> Recorded information
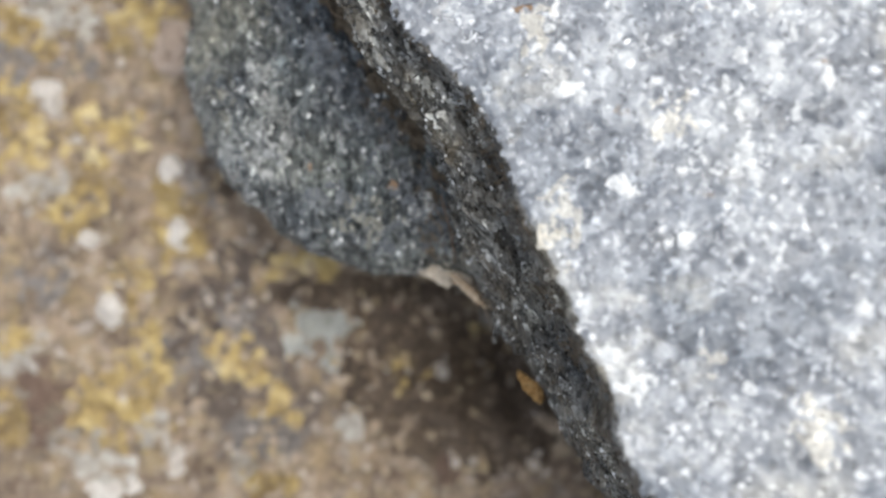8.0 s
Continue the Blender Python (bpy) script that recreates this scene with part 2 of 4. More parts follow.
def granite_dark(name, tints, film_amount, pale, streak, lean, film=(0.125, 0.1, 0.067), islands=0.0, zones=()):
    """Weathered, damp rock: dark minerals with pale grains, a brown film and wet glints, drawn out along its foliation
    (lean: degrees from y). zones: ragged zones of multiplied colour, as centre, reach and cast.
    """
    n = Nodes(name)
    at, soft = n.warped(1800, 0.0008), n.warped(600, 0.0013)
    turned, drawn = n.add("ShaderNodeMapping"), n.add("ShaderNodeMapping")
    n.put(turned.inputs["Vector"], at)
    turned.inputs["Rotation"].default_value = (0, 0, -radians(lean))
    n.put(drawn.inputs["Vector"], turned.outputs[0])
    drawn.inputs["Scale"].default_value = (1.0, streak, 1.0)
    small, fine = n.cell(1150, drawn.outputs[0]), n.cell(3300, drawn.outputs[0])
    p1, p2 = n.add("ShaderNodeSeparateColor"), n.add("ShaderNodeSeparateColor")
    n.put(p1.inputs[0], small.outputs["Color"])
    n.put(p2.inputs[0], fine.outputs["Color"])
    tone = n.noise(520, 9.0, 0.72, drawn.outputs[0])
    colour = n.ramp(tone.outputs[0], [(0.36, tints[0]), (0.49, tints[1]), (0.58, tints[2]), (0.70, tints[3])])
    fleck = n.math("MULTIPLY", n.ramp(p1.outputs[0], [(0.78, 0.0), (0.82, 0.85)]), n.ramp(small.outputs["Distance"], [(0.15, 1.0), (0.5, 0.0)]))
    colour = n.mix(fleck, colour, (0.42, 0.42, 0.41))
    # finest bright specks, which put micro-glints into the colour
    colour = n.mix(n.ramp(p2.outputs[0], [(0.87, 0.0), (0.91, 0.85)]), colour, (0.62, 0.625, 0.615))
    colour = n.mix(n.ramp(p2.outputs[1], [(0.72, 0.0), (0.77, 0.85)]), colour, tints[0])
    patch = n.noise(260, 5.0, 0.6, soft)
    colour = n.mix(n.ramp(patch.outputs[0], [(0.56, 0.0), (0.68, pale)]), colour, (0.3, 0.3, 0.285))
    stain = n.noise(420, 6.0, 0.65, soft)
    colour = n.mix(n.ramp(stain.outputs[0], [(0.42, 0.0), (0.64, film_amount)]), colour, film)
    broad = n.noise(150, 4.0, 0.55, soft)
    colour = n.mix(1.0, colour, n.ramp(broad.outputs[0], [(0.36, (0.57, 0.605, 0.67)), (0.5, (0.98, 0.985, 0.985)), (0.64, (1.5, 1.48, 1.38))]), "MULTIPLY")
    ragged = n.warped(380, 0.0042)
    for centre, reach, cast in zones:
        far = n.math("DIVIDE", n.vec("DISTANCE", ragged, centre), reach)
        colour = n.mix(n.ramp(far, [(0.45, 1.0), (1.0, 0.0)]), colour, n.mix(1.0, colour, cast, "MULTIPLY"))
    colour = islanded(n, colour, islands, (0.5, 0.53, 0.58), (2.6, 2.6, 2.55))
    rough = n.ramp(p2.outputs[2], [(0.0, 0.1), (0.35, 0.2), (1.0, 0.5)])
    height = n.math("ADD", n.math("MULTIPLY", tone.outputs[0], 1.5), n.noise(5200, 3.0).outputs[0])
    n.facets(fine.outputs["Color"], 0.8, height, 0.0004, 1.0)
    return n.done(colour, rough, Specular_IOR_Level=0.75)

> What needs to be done
Without the pictures, transcribe the listing above exactly.

> Written solution
8.0 s
Continue the Blender Python (bpy) script that recreates this scene with part 2 of 4. More parts follow.
def granite_dark(name, tints, film_amount, pale, streak, lean, film=(0.125, 0.1, 0.067), islands=0.0, zones=()):
    """Weathered, damp rock: dark minerals with pale grains, a brown film and wet glints, drawn out along its foliation
    (lean: degrees from y). zones: ragged zones of multiplied colour, as centre, reach and cast.
    """
    n = Nodes(name)
    at, soft = n.warped(1800, 0.0008), n.warped(600, 0.0013)
    turned, drawn = n.add("ShaderNodeMapping"), n.add("ShaderNodeMapping")
    n.put(turned.inputs["Vector"], at)
    turned.inputs["Rotation"].default_value = (0, 0, -radians(lean))
    n.put(drawn.inputs["Vector"], turned.outputs[0])
    drawn.inputs["Scale"].default_value = (1.0, streak, 1.0)
    small, fine = n.cell(1150, drawn.outputs[0]), n.cell(3300, drawn.outputs[0])
    p1, p2 = n.add("ShaderNodeSeparateColor"), n.add("ShaderNodeSeparateColor")
    n.put(p1.inputs[0], small.outputs["Color"])
    n.put(p2.inputs[0], fine.outputs["Color"])
    tone = n.noise(520, 9.0, 0.72, drawn.outputs[0])
    colour = n.ramp(tone.outputs[0], [(0.36, tints[0]), (0.49, tints[1]), (0.58, tints[2]), (0.70, tints[3])])
    fleck = n.math("MULTIPLY", n.ramp(p1.outputs[0], [(0.78, 0.0), (0.82, 0.85)]), n.ramp(small.outputs["Distance"], [(0.15, 1.0), (0.5, 0.0)]))
    colour = n.mix(fleck, colour, (0.42, 0.42, 0.41))
    # finest bright specks, which put micro-glints into the colour
    colour = n.mix(n.ramp(p2.outputs[0], [(0.87, 0.0), (0.91, 0.85)]), colour, (0.62, 0.625, 0.615))
    colour = n.mix(n.ramp(p2.outputs[1], [(0.72, 0.0), (0.77, 0.85)]), colour, tints[0])
    patch = n.noise(260, 5.0, 0.6, soft)
    colour = n.mix(n.ramp(patch.outputs[0], [(0.56, 0.0), (0.68, pale)]), colour, (0.3, 0.3, 0.285))
    stain = n.noise(420, 6.0, 0.65, soft)
    colour = n.mix(n.ramp(stain.outputs[0], [(0.42, 0.0), (0.64, film_amount)]), colour, film)
    broad = n.noise(150, 4.0, 0.55, soft)
    colour = n.mix(1.0, colour, n.ramp(broad.outputs[0], [(0.36, (0.57, 0.605, 0.67)), (0.5, (0.98, 0.985, 0.985)), (0.64, (1.5, 1.48, 1.38))]), "MULTIPLY")
    ragged = n.warped(380, 0.0042)
    for centre, reach, cast in zones:
        far = n.math("DIVIDE", n.vec("DISTANCE", ragged, centre), reach)
        colour = n.mix(n.ramp(far, [(0.45, 1.0), (1.0, 0.0)]), colour, n.mix(1.0, colour, cast, "MULTIPLY"))
    colour = islanded(n, colour, islands, (0.5, 0.53, 0.58), (2.6, 2.6, 2.55))
    rough = n.ramp(p2.outputs[2], [(0.0, 0.1), (0.35, 0.2), (1.0, 0.5)])
    height = n.math("ADD", n.math("MULTIPLY", tone.outputs[0], 1.5), n.noise(5200, 3.0).outputs[0])
    n.facets(fine.outputs["Color"], 0.8, height, 0.0004, 1.0)
    return n.done(colour, rough, Specular_IOR_Level=0.75)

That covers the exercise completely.